4. Adventure and Niche Experiences
Investors can tap into growing demand for hiking, diving, kitesurfing, and cultural experiences. These niches attract younger travelers, diversify seasonality, and extend average stay duration.
5. Digital Platforms and Booking Ecosystems
Kenya’s tourism industry remains fragmented. Startups that digitize booking, integrate transport, or connect community-run experiences to international travelers can create scalable businesses.
The Investor Lens: Where the Gaps Create Value
The real value is not in simply building another lodge or hotel, but in closing the service and infrastructure gaps that constrain Kenya’s potential:
- Professionalization: Mid-tier hotel operators who invest in staff training and international service standards stand out.
- Distribution: Platforms that aggregate and market smaller providers give fragmented players access to global demand.

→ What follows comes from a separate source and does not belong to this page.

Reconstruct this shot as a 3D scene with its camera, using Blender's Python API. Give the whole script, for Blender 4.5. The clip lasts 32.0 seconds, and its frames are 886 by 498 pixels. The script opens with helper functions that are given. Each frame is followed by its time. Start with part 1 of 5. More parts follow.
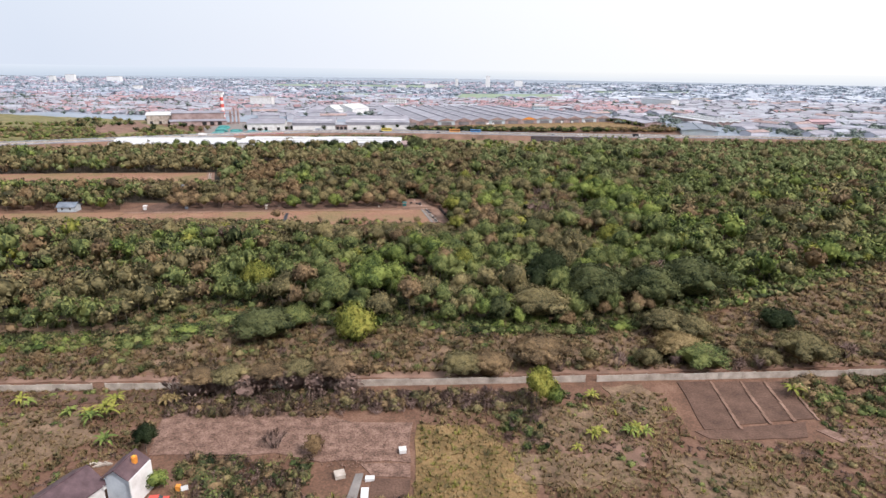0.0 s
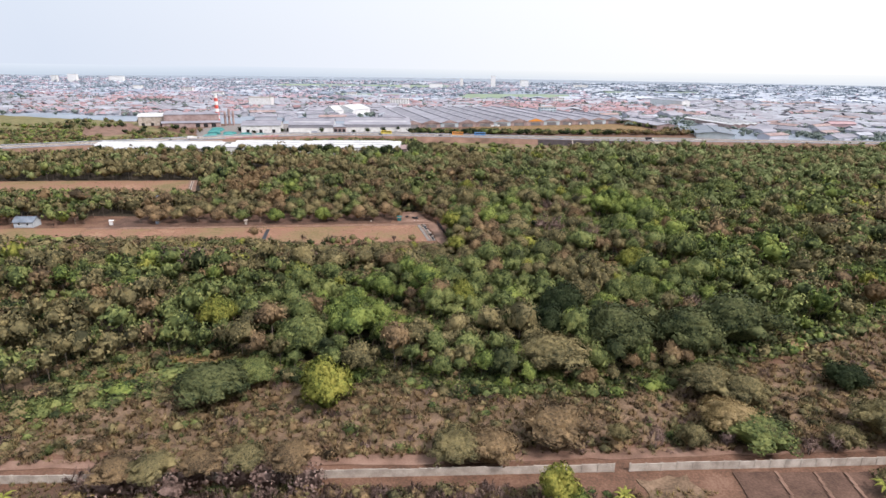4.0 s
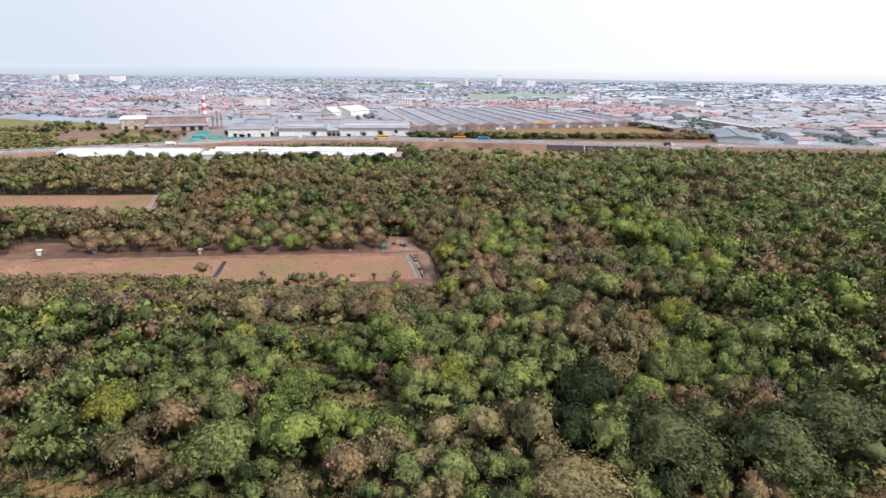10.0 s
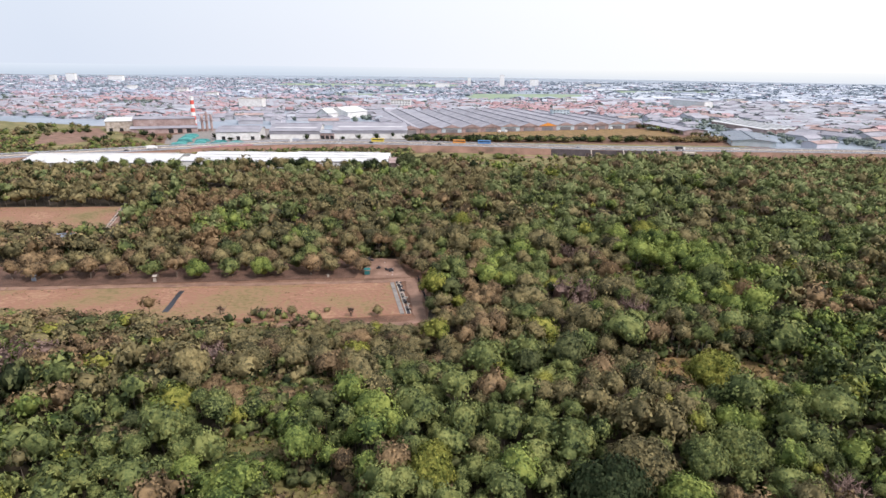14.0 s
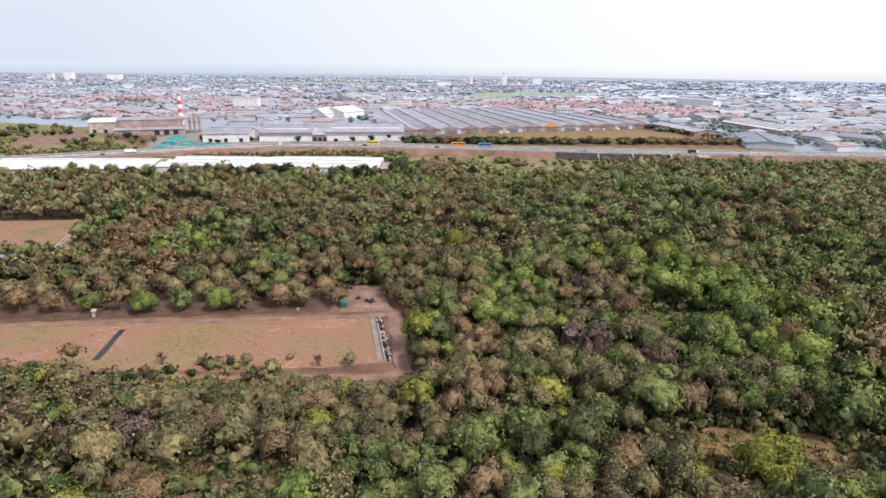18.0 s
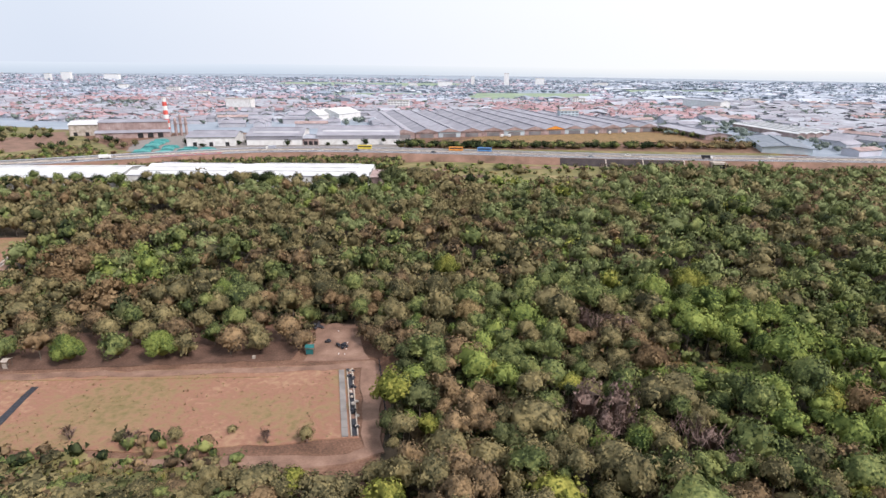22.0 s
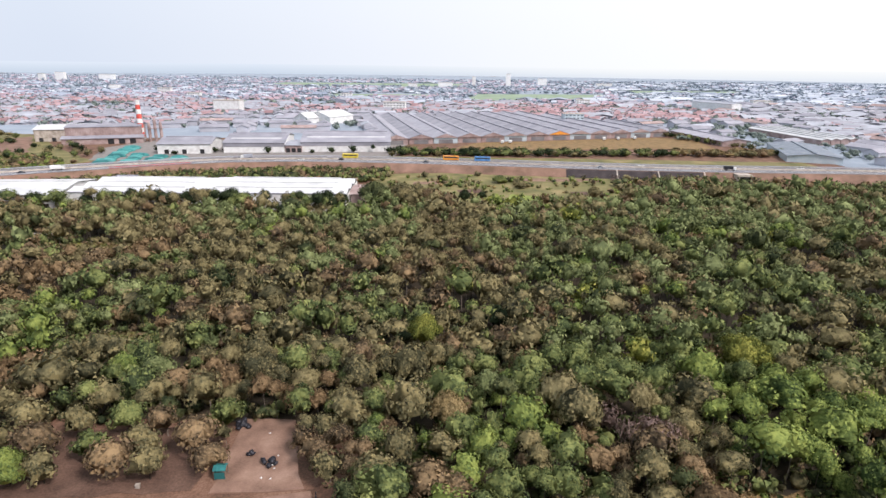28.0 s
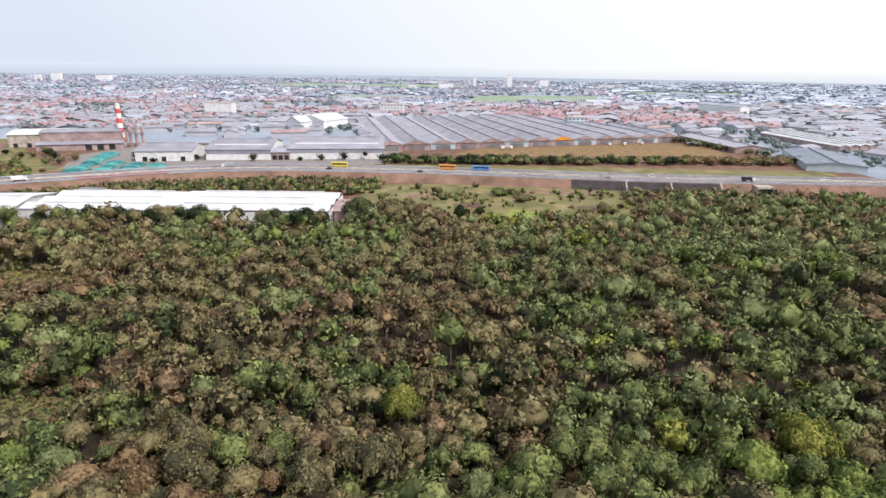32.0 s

- Financing: Many community or SME operators lack access to capital. Impact investors can scale authentic, sustainable products by bridging finance gaps.
- Diversification: Products that reduce dependence on the Great Migration season — such as cultural tourism, beach wellness retreats, and conferences — stabilize returns.
Conclusion: Tourism as a Platform Sector
Kenya’s tourism sector is at once glamorous and underperforming. The brand recognition is global, the product diversity is unmatched, and receipts are strong. But the same issues — infrastructure, perception, and seasonality — repeat year after year. For investors, this is not a red flag; it is a signal.
The most promising tourism business opportunities in Kenya lie in the friction points: building eco-lodges that market sustainability, conference facilities that anchor Nairobi’s regional hub role, digital booking platforms that consolidate fragmented supply, and niche adventure offerings that smooth seasonality. Kenya has the assets; what it needs are investors and entrepreneurs who can professionalize, diversify, and scale.